- Task to carry out: Transcribe the full listing exactly, and drop every picture.
** begin Data **
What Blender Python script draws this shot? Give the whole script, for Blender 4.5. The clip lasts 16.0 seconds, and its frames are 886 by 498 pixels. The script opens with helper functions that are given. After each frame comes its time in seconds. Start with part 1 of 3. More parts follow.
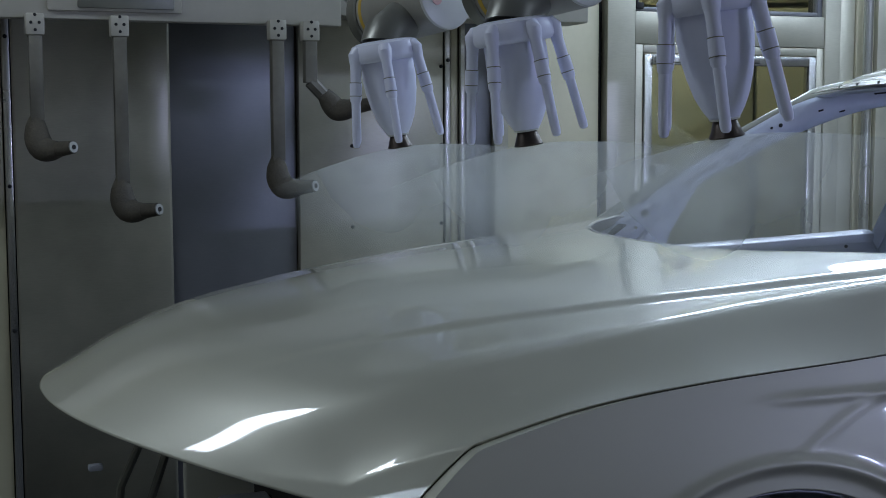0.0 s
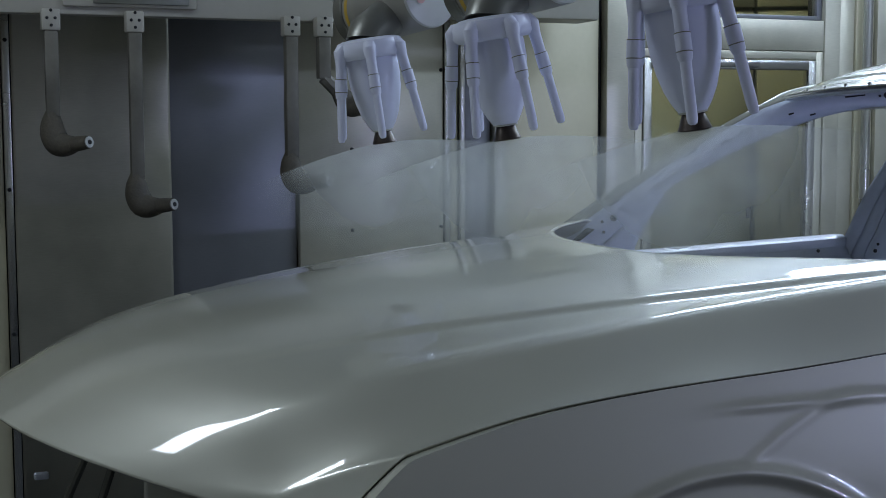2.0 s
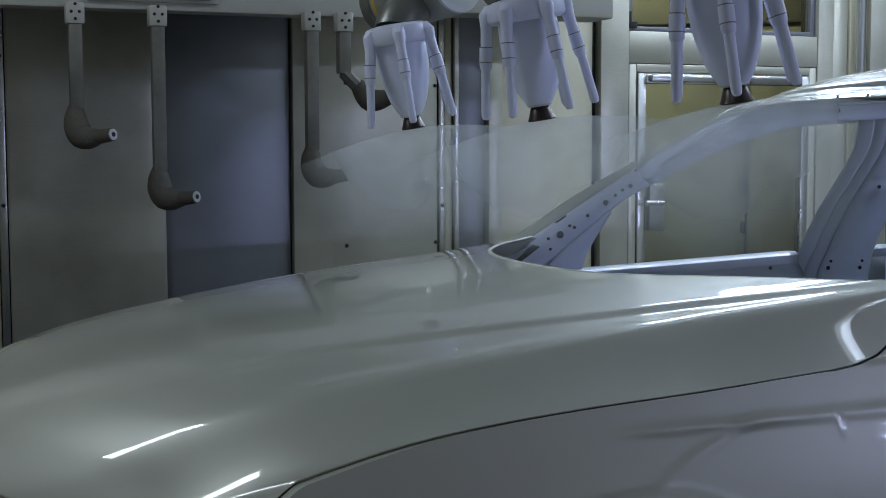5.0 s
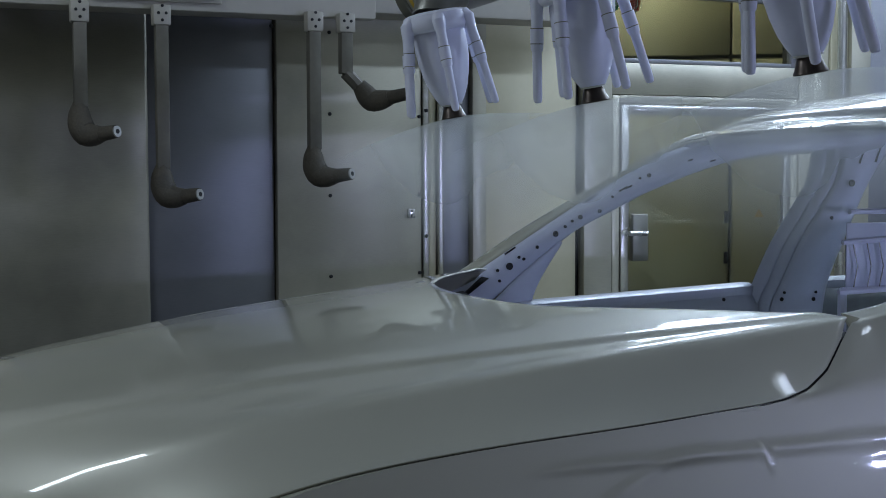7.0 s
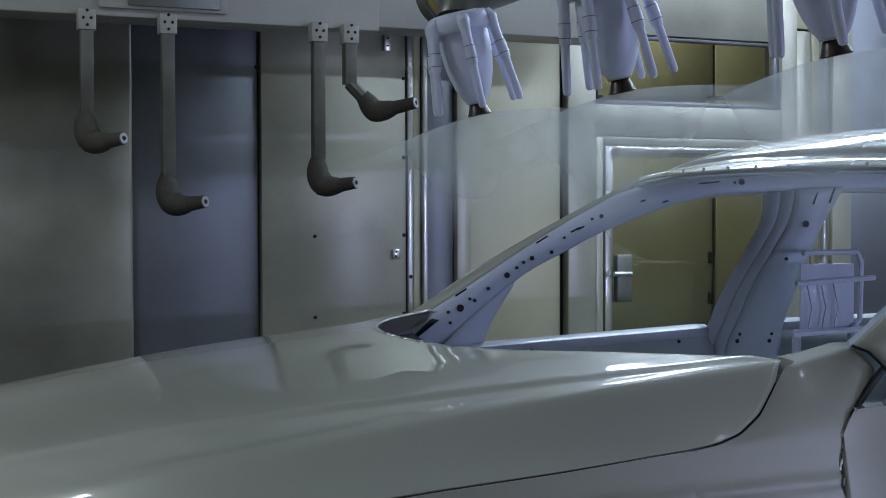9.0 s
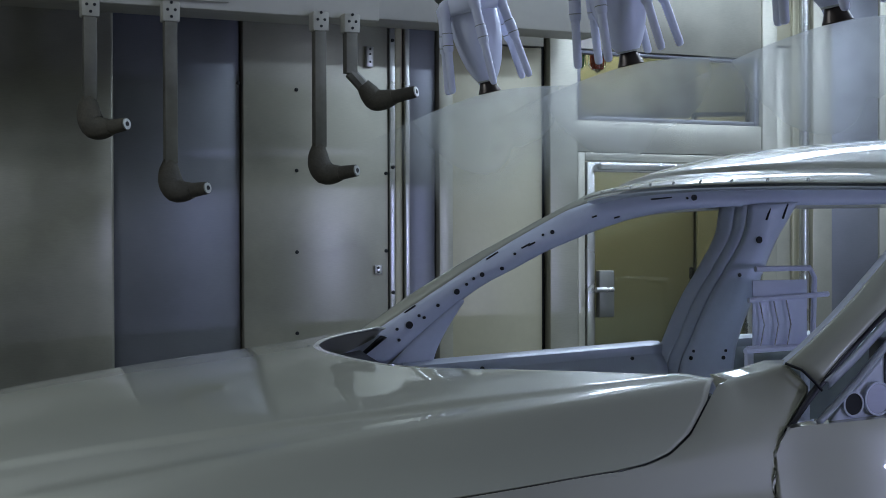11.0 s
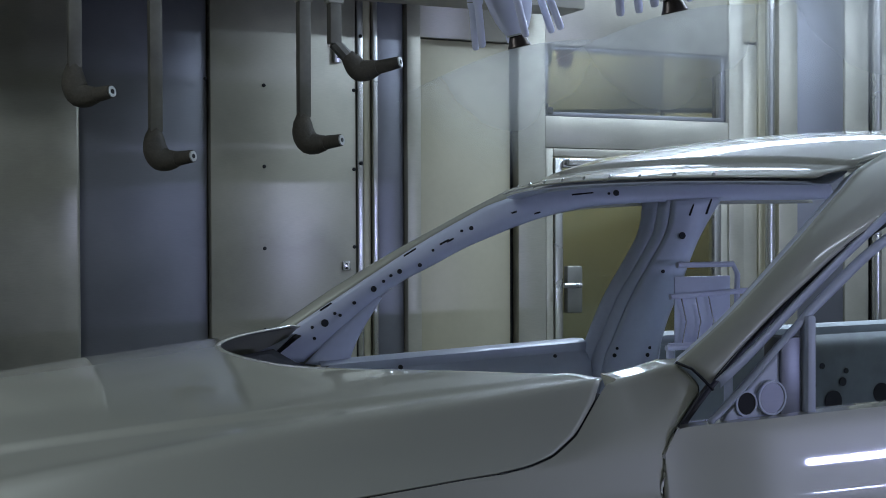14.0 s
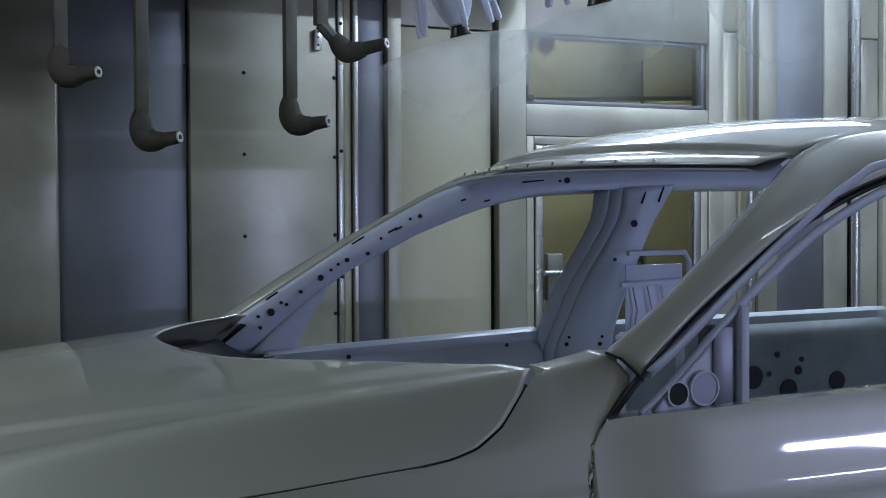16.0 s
** end Data **
- Task response:
What Blender Python script draws this shot? Give the whole script, for Blender 4.5. The clip lasts 16.0 seconds, and its frames are 886 by 498 pixels. The script opens with helper functions that are given. After each frame comes its time in seconds. Start with part 1 of 3. More parts follow.
0.0 s
2.0 s
5.0 s
7.0 s
9.0 s
11.0 s
14.0 s
16.0 s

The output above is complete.